Hacker News new | ask | show | jobs
by jhaenchen 1000 days ago
Agreed. Java injection frameworks are opaque and accomplish what they need to with overly powerful mechanisms because of the nature of the language. You don't see that sort of nonsense in python.
2 comments

Wtf, so what do you think Django is?
I'm curious to understand what dependency injection is in Django that you're referring to?

I know pytest does DI with fixtures, and trying to figure out what you're pulling into a test can be difficult.

In django you're importing a default cache, a default storage etc, and write your code to the interface. In settings.py you wire it all up. It's basically the same, for testing you would have to mock the import or provide some implementation.
technically that's not dependency injection, but a global service locator.
Yeah I agree on that here.

The user doesn't write DI code for Django Class Based views. E.g. the view doesn't accept a Database upon instantiation.

Nothing to do with the nature of the language, but with the nature of the program.

If you're writing a few line script, you don't need a DI container. Once your program gets large, it becomes extremely messy without one. It's no surprise projects like [1] exist.
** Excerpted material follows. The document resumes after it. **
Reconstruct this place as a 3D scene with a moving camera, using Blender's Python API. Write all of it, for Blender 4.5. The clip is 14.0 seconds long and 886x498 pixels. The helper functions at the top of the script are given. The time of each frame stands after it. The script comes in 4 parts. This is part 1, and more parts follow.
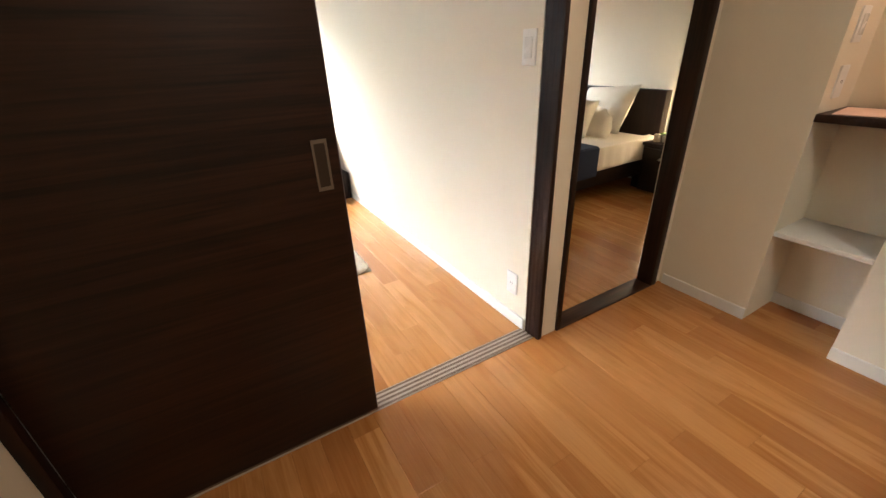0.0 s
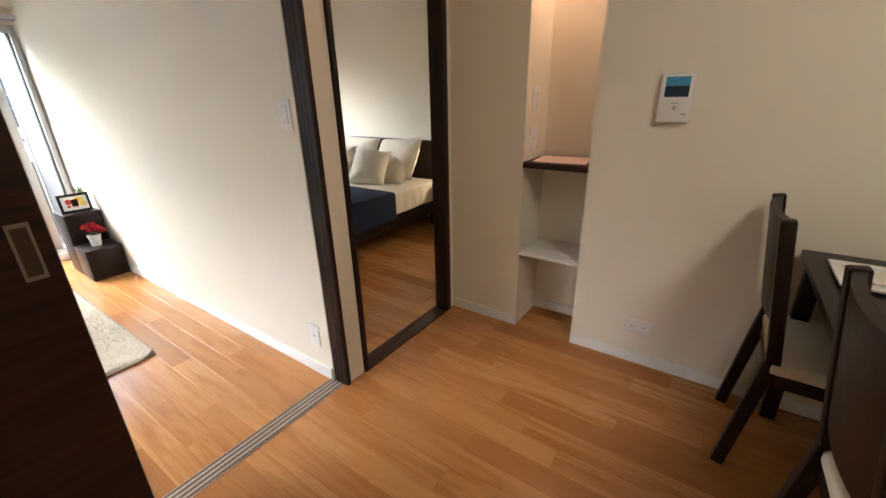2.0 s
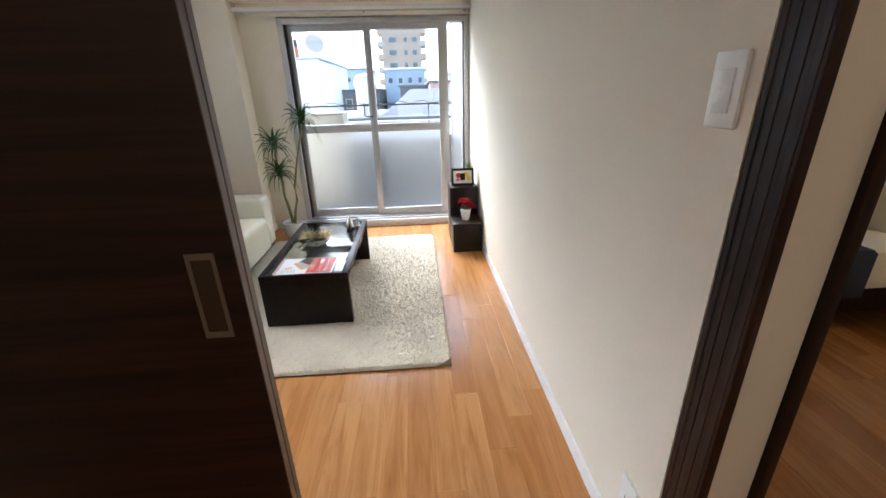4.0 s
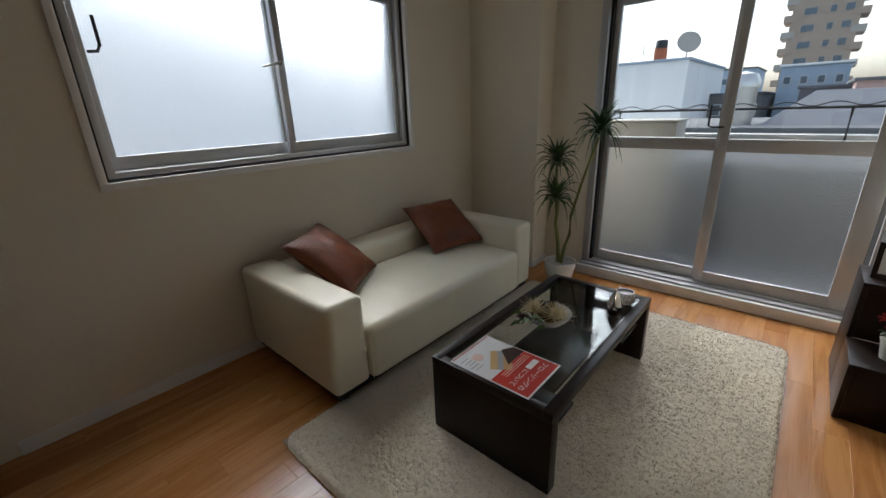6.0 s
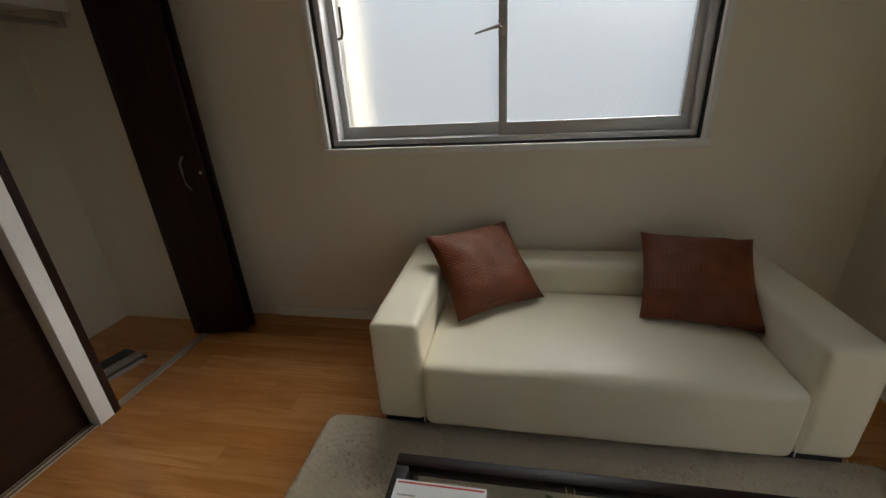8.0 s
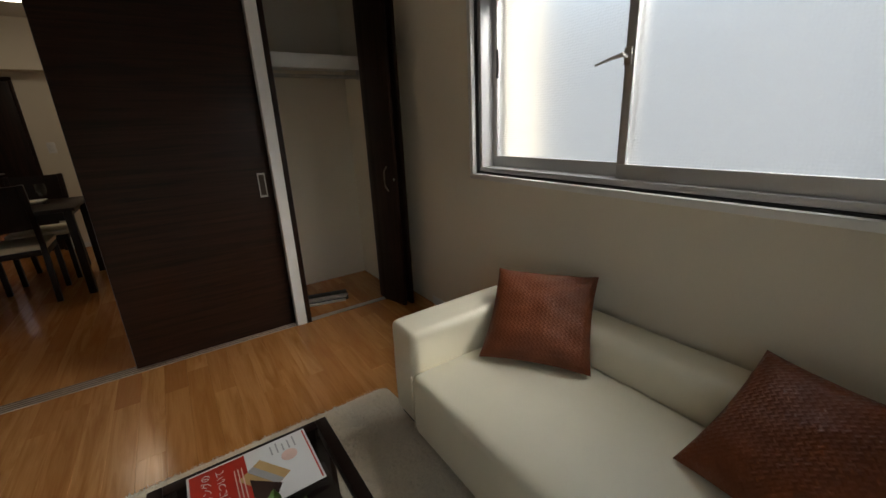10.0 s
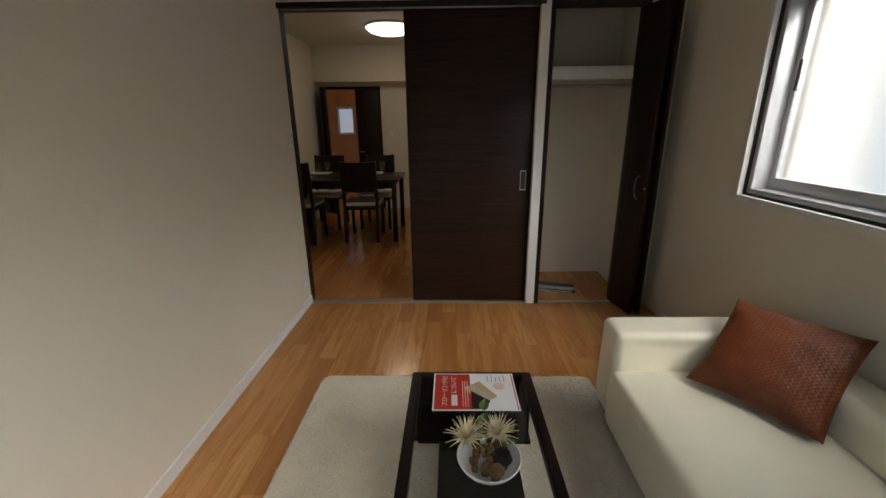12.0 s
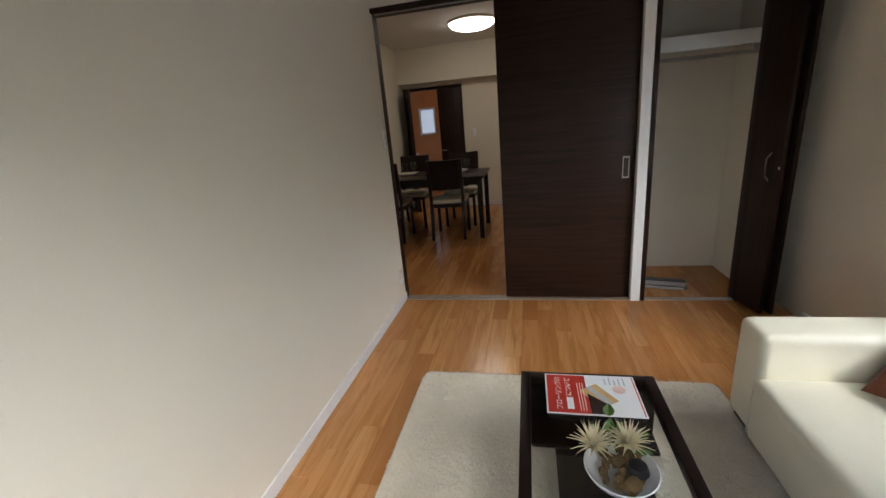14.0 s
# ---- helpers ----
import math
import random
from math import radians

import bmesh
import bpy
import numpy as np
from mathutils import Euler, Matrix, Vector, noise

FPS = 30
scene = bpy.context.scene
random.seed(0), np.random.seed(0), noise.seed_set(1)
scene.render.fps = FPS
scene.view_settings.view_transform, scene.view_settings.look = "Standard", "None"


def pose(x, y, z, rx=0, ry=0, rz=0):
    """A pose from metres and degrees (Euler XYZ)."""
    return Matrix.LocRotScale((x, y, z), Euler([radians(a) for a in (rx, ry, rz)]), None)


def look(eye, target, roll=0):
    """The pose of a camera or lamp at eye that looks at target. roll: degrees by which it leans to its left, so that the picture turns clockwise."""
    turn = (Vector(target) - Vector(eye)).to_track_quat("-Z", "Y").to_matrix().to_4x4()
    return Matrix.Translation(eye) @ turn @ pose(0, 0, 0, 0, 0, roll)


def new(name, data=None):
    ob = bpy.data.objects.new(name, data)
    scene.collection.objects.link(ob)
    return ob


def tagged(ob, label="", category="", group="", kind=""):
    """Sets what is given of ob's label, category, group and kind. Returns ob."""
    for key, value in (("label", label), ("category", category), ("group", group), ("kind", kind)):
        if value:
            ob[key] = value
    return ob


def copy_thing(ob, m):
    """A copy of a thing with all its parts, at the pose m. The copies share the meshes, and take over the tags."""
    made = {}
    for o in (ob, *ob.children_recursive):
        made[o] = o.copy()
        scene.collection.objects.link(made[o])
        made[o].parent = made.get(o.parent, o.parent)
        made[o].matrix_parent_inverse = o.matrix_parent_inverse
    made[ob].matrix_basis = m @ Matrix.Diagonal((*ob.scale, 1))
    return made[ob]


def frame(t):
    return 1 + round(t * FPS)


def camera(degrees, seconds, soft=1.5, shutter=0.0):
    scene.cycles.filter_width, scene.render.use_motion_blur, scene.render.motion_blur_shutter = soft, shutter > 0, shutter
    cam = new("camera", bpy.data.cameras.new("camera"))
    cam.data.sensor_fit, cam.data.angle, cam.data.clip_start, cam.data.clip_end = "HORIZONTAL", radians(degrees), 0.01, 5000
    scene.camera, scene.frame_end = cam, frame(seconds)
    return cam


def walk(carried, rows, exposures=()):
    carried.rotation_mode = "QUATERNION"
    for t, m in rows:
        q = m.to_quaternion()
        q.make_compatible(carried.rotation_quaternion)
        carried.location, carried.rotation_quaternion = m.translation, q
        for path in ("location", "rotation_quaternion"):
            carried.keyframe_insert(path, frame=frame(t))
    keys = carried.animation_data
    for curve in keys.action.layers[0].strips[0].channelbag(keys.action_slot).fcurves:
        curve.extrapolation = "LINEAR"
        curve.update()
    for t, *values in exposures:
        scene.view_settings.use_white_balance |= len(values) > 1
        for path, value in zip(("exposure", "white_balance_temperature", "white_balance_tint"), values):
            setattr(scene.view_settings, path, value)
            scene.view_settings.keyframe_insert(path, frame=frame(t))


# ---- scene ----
cam = camera(95.8, 14.0)
PATH = [
    (0, (0.151, 0.135, 1.228), (1.042, 1.687, 0.336), -2.5),
    (0.5, (0.214, 0.067, 1.267), (1.418, 1.436, 0.444), -5.4),
    (1, (0.236, 0.011, 1.28), (1.602, 1.24, 0.49), -6.4),
    (1.5, (0.252, -0.037, 1.282), (1.708, 1.118, 0.543), -6.6),
    (2, (0.257, -0.067, 1.282), (1.782, 1.007, 0.561), -1.3),
    (2.5, (0.313, 0.07, 1.245), (1.581, 1.422, 0.496), -0.9),
    (3, (0.466, 0.292, 1.25), (1.426, 1.902, 0.553), -2.6),
    (3.5, (0.668, 0.488, 1.239), (1.156, 2.281, 0.497), -1.3),
    (3.7, (0.723, 0.557, 1.238), (1.043, 2.387, 0.497), -1.7),
    (5.8, (0.747, 1.705, 1.179), (-0.334, 3.257, 0.527), -0.1),
    (6, (0.729, 1.798, 1.18), (-0.536, 3.199, 0.52), -2.1),
    (6.2, (0.738, 1.885, 1.19), (-0.68, 3.159, 0.586), -0.7),
    (6.5, (0.742, 2.048, 1.185), (-0.875, 2.976, 0.46), -0.6),
    (7, (0.641, 2.351, 1.2), (-1.142, 2.957, 0.526), -0.9),
    (7.5, (0.582, 2.651, 1.204), (-1.314, 2.938, 0.635), -3.1),
    (7.7, (0.589, 2.787, 1.219), (-1.302, 2.804, 0.569), -3.0),
    (10, (0.113, 3.818, 1.22), (-0.946, 2.231, 0.622), -2.6),
    (10.5, (0.002, 3.936, 1.272), (-0.723, 2.141, 0.769), -1.6),
    (11, (0.005, 4.109, 1.29), (-0.284, 2.221, 0.698), 1.1),
    (11.5, (0.088, 4.124, 1.28), (-0.016, 2.24, 0.617), -0.8),
    (12, (0.168, 4.109, 1.295), (0.21, 2.198, 0.705), -0.6),
    (12.5, (0.212, 4.073, 1.291), (0.425, 2.167, 0.724), -0.5),
    (13, (0.269, 4.075, 1.301), (0.724, 2.205, 0.757), -1.8),
    (13.5, (0.318, 4.088, 1.303), (0.933, 2.259, 0.778), -3.0),
    (14, (0.282, 4.075, 1.272), (0.707, 2.21, 0.69), -5.2),
]
EXPOSURES = [(0, 3.65, 6050, 10), (0.5, 4.05, 6050, 10), (1, 3.75, 5950, 10), (1.5, 3.55, 5900, 10), (2, 3.38, 5800, 10), (2.5, 3.15, 5700, 10), (3, 2.95, 5650, 10), (3.7, 2.9, 5550, 10), (5.8, 1.22, 5800, 10), (6.5, 1.0, 6100, 10), (7.7, 1.08, 6450, 10), (10, 1.05, 6500, 10), (11, 1.12, 6500, 10), (12.5, 1.57, 6100, 10), (13.5, 1.88, 5800, 10), (14, 1.95, 5800, 10)]
walk(cam, [(t, look(eye, target, roll)) for t, eye, target, roll in PATH], EXPOSURES)

# ---- world, sun, exposure ----
world = bpy.data.worlds.new("overcast_sky")
scene.world = world
world.use_nodes = True
wn, wl = world.node_tree.nodes, world.node_tree.links
sky = wn.new("ShaderNodeTexSky")
sky.sky_type, sky.sun_disc = "NISHITA", False
sky.sun_elevation, sky.sun_rotation = radians(44), radians(-45)
sky.air_density, sky.dust_density = 1.4, 4.0
pale = wn.new("ShaderNodeHueSaturation")
pale.inputs["Saturation"].default_value = 0.55
wl.new(sky.outputs[0], pale.inputs["Color"])
wl.new(pale.outputs[0], wn["Background"].inputs[0])
wn["Background"].inputs[1].default_value = 0.15
sun = new("sun", bpy.data.lights.new("sun", "SUN"))
sun.data.energy, sun.data.angle, sun.data.color = 1.4, radians(65), (1.0, 0.975, 0.94)
sun.matrix_world = look((-7, 7, 9.5), (0, 0, 0))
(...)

[1] https://github.com/ets-labs/python-dependency-injector

That DI library is not pythonic at all.

There's nothing wrong with this at all, say:

    class MyClass:

        def __init__(self, my_dep1=None):
             if my_dep1 is None:
                 self.my_dep1 = get_my_dep1()  # Or potentially raise
             else:
                 self.my_dep1 = my_dep1

             [...]

Then to test:

    def test_my_class(): 
        mocked_dep1 = MagicMock()
        my_class = MyClass(my_dep1=mocked_dep1)
        [...]
And if you want to configure the scope of `my_dep1` (singleton, transient, etc.)? What about nested dependencies? etc.
Why do I care about any of that while writing python? Those seem like artifacts of a Java based DI system.
It's a reality of any non-trivial program, regardless of the language.
No. Some languages don't require you to play cat and mouse games to get around artificial limitations put there by the language designers.

There was a talk at PyCon a while back about that patterns commonly used in Java were non-existent in Python.